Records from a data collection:

======

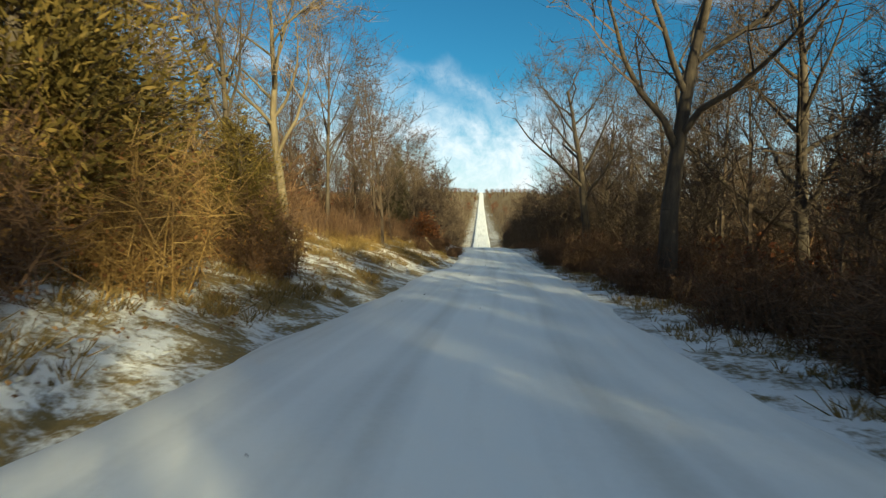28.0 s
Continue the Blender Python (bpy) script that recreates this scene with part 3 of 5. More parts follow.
# ---- trees ----
def grow(rng, height, girth, fork=0.3, spread_deg=50, limbs=13, levels=3, droop=0.0, lean=0.0, crook=0.12, slim=1.0):
    """The limbs of a broadleaf tree: starts, ends, radii and level of every piece, and where its twigs end."""
    seg, tips = [], []

    def shoot(p, way, length, r, level, parts):
        pts, w = [np.array(p)], np.array(way)
        for i in range(parts):
            w = w + rng.normal(size=3) * crook * (1.0 if level else 0.35)
            w[2] += (0.10 if level and droop == 0 else -droop * 0.12 if level > 1 else 0.02)
            w /= np.linalg.norm(w)
            pts.append(pts[-1] + w * length / parts)
            ra, rb = r * (1 - i / parts * 0.75), r * (1 - (i + 1) / parts * 0.75)
            seg.append((pts[-2], pts[-1], ra, rb, level))
        return pts

    def branch(pts, r, length, level):
        if level > levels:
            for p in pts[1:]:
                tips.append(p)
            return
        count = {1: limbs, 2: 5, 3: 4, 4: 3}[level]
        lo = fork if level == 1 else 0.25
        for c in range(count):
            f = lo + (1 - lo) * (c + rng.uniform(0.1, 0.9)) / count
            i = min(int(f * (len(pts) - 1)), len(pts) - 2)
            t = f * (len(pts) - 1) - i
            p = pts[i] * (1 - t) + pts[i + 1] * t
            w = pts[i + 1] - pts[i]
            w /= np.linalg.norm(w)
            az = rng.uniform(0, 2 * np.pi) if level > 1 else c * 2.4 + rng.uniform(-0.5, 0.5)
            ref = np.array([1.0, 0, 0]) if abs(w[2]) > 0.8 else np.array([0, 0, 1.0])
            a = np.cross(w, ref)
            a /= np.linalg.norm(a)
            b = np.cross(w, a)
            open_deg = spread_deg * (1.15 - 0.5 * f) if level == 1 else 45
            th = radians(open_deg * rng.uniform(0.75, 1.2))
            d = w * math.cos(th) + (a * math.cos(az) + b * math.sin(az)) * math.sin(th)
            here = r * (1 - f * 0.75)
            rr = here * (0.55 if level == 1 else 0.6)
            ll = length * (0.62 - 0.32 * f if level == 1 else 0.5) * rng.uniform(0.7, 1.15)
            pp = shoot(p, d, ll, max(rr, 0.006), level, {1: 5, 2: 3, 3: 2, 4: 1}[level])
            branch(pp, rr, ll, level + 1)

    way = np.array([math.sin(lean), 0, math.cos(lean)])
    stem = shoot((0, 0, -0.3), way, height * 0.86, girth, 0, 8)
    branch(stem, girth, height * 0.9 * slim, 1)
    foot = np.array((0, 0, -0.3))
    seg.append((foot - way * 0.05, foot + way * (height * 0.05 + 0.3), girth * 1.45, girth * 0.98, 0))
    return seg, np.array(tips)


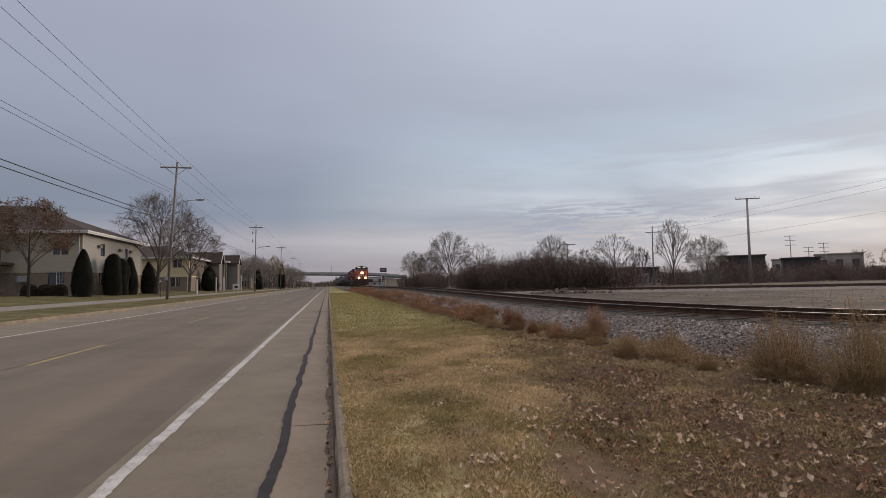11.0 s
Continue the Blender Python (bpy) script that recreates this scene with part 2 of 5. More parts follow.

======

**Task goal:** Search the records for the string "Blender" and return every line in which it occurs.

**Result of this task:**
Continue the Blender Python (bpy) script that recreates this scene with part 3 of 5. More parts follow.
Continue the Blender Python (bpy) script that recreates this scene with part 2 of 5. More parts follow.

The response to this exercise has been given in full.